_GIVEN EXERCISE_
Of all the lines in the material, how many include the word "part"? Give only the number.

_SUPPLIED DATA_

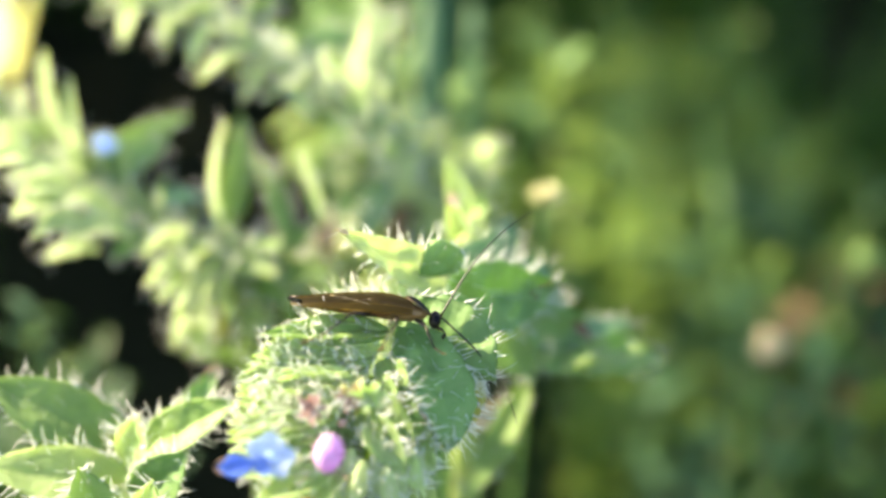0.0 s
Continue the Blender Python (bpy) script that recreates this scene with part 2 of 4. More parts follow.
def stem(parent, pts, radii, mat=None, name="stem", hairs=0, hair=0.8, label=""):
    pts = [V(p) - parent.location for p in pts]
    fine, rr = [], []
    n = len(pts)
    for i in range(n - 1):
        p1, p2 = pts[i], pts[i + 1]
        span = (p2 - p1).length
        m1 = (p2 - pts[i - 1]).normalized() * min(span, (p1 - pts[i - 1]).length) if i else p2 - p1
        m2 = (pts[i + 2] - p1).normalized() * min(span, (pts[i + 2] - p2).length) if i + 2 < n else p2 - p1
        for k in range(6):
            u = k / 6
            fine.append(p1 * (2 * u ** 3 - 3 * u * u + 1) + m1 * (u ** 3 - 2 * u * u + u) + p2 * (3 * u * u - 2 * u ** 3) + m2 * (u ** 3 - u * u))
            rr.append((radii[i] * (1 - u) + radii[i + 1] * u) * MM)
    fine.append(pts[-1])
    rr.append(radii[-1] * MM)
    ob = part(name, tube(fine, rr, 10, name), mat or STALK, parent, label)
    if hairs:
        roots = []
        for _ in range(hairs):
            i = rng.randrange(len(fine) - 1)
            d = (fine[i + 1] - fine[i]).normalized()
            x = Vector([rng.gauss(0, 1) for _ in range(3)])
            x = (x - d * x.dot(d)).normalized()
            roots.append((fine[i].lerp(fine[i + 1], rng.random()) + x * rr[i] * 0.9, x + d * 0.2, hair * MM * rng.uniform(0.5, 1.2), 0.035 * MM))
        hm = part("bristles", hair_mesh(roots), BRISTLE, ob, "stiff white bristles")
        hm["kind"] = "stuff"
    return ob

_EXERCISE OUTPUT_
3